Member of the Ontario Provincial Parliament for Bramalea—Gore—Malton (Bramalea—Gore—Malton—Springdale 2003—2007)
- In office 2003–2011
- Preceded by: Raminder Gill
- Succeeded by: Jagmeet Singh

Personal details
- Born: Kuldip Singh Kular December 12, 1948 (age 77) Ludhiana, Punjab, India
- Party: Liberal
- Spouse: Jaswant Kular
- Education: Guru Nanak Dev University Dalhousie University
- Profession: Doctor

= Kuldip Kular =

Canadian politician (born 1948)

Kuldip Singh Kular (born December 12, 1948) is an Indian-born Canadian politician and former Member of Provincial Parliament in Ontario, Canada. He was a Liberal member of the Legislative Assembly of Ontario from 2003 to 2011 representing the riding of Bramalea—Gore—Malton.

==Background==
Kular was born and raised in a Sikh family in Ludhiana, Punjab, India and received a medical degree from Guru Nanak Dev University in Amritsar, Punjab, India. He moved to Canada in 1974, and completed two years of residency training in paediatrics at the IWK Health Centre at Dalhousie University in Nova Scotia. He then worked for two years at the Canadian Armed Forces Hospital in Halifax, Nova Scotia before starting a family practice in Campbellton, New Brunswick in 1978.

In 1986, Kular founded a family and sports medicine clinic in Brampton, Ontario, a city which has a large number of recent Indian immigrants. He was also a founding member of the Northern Indian Medical and Dental Association of Canada.

==Politics==
In the 2003 election, Kular ran as the Liberal candidate in the riding of Bramalea-Gore-Malton-Springdale. During the campaign, it came to light that Kular had previously been disciplined by the Physician's Board. Despite the news, he defeated incumbent Progressive Conservative Raminder Singh Gill by 3,765 votes. In June 2005, he was a member of the Speaker of the Ontario Legislature’s multi-party delegation in to the 43rd Canadian Regional Conference for the Commonwealth Parliamentary Association in St. John's, Newfoundland.

In the 2007 election, Kular was re-elected in the redistributed riding of Bramalea—Gore—Malton, defeating the closest candidate, Progressive Conservative Pam Hundal, by about 6,000 votes.

In January, 2009, Kular was a member of the Premier's delegation of government and business leaders who went on a trade mission to India to develop stronger ties with this emerging market.

In October 2009, Kular was involved in an incident where he allegedly hit a pedestrian while driving in Brampton. He was charged with leaving the scene of the accident. A month later Kular resigned as parliamentary assistant to the minister of Health and Long-Term Care. In June 2010, Kular was acquitted due to contradictory evidence from witnesses. Kular was subsequently reappointed to his old post as parliamentary assistant.

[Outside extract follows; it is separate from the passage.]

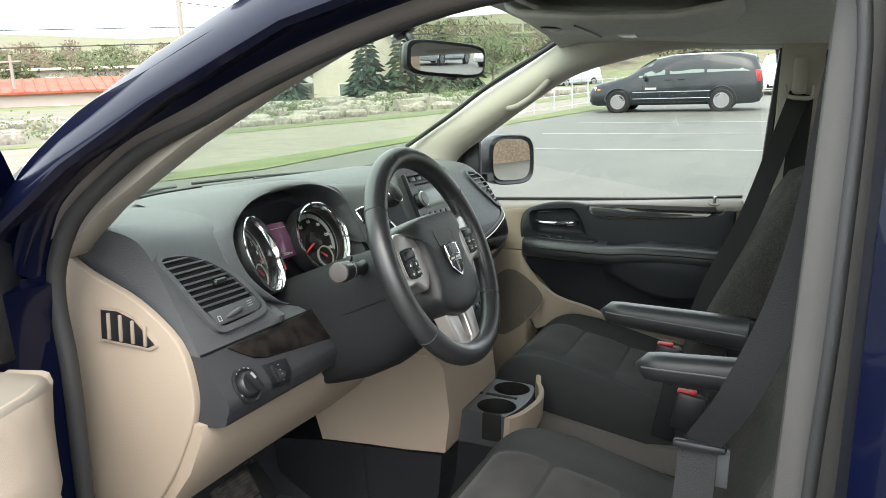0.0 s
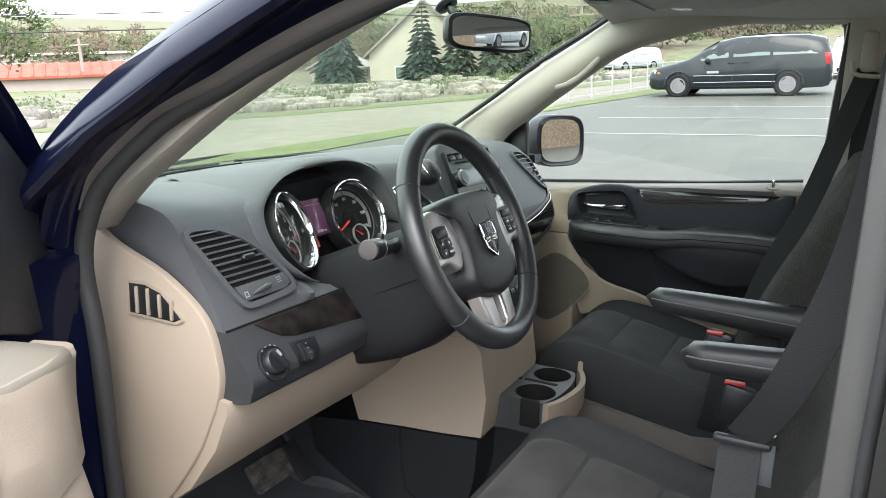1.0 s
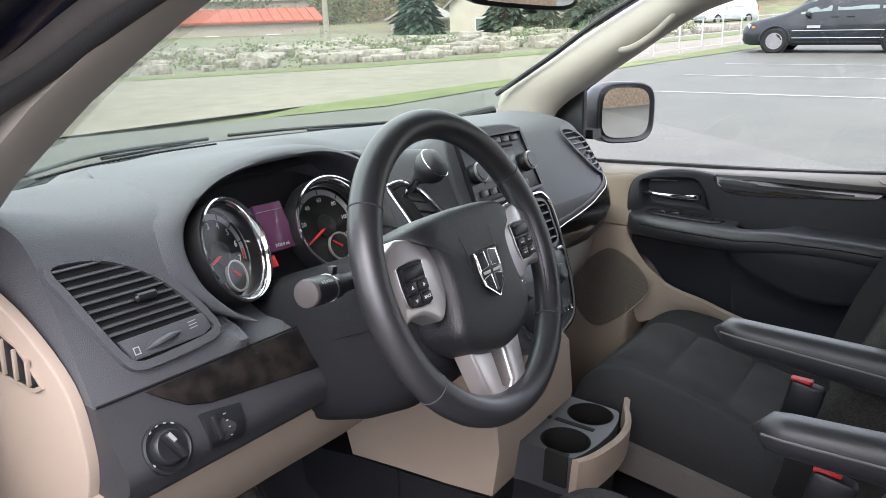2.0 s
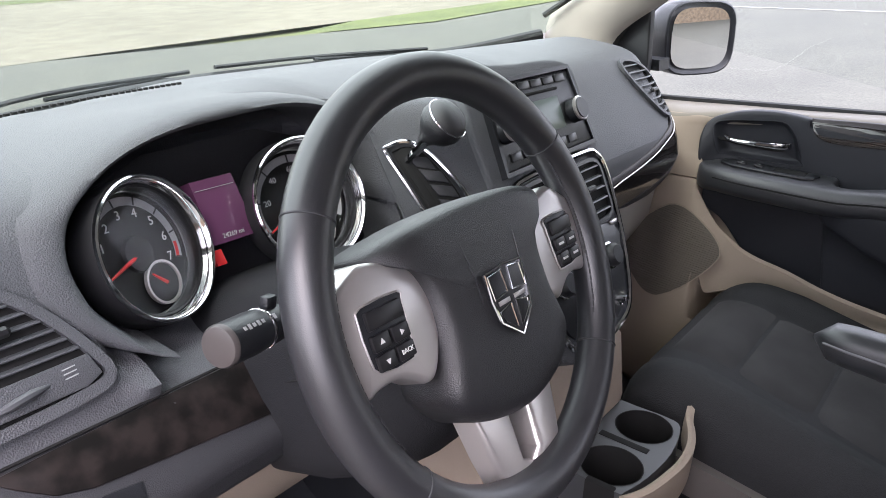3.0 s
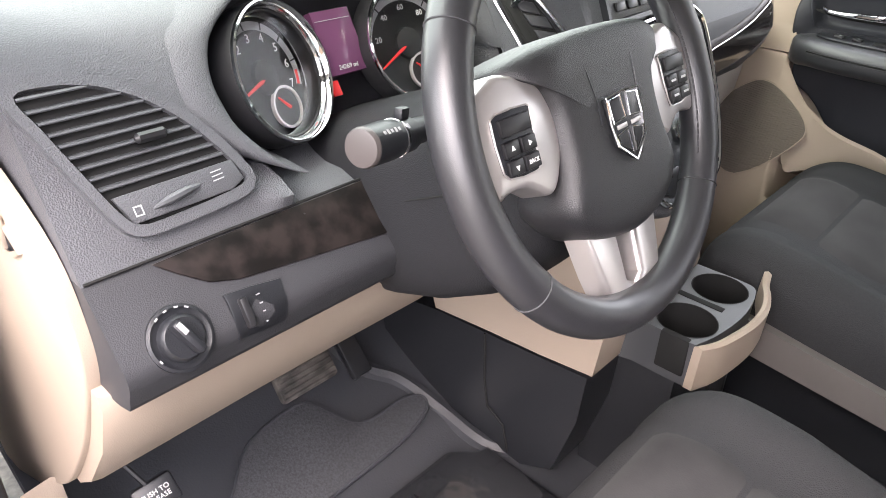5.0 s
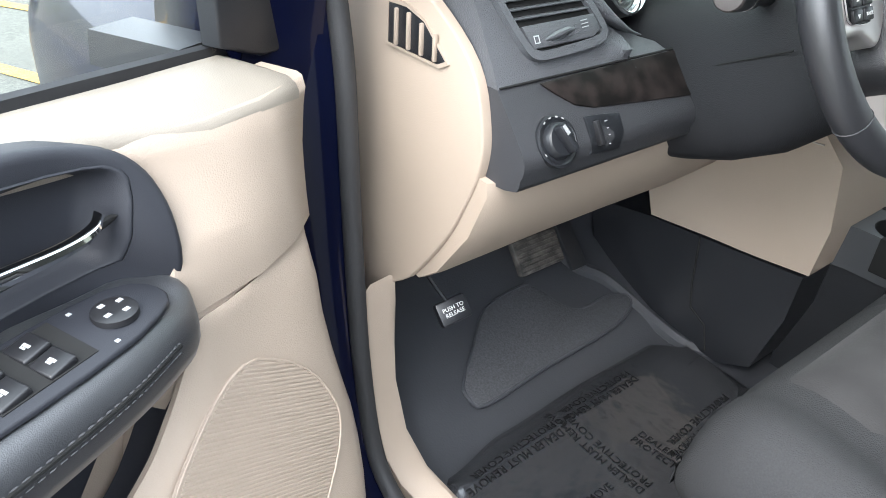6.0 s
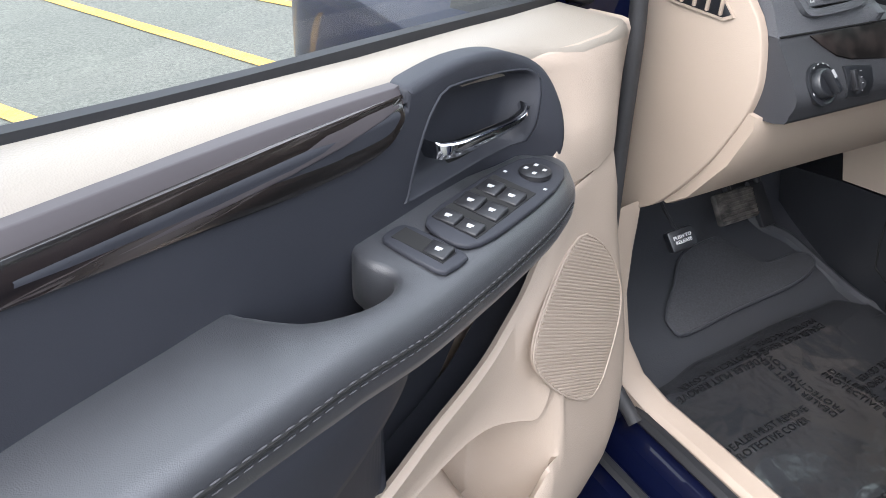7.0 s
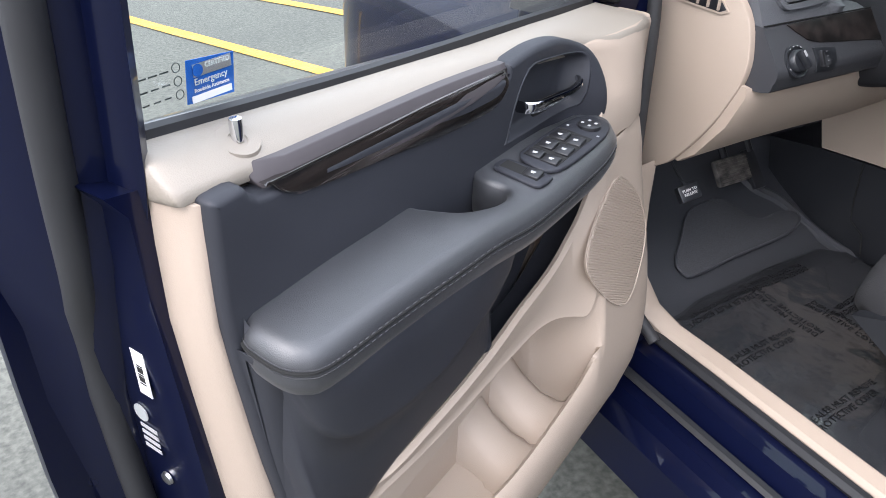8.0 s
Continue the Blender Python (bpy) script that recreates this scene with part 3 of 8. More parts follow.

In the 2011 election, he was defeated by New Democratic Party candidate Jagmeet Singh by 2,120 votes. He ran again in the 2014 election, again losing to Singh.

During his tenure, he served as parliamentary assistant to several ministers including Minister of Citizenship and Immigration, Minister Responsible for Democratic Renewal, and to the Minister of Health and Long-Term Care.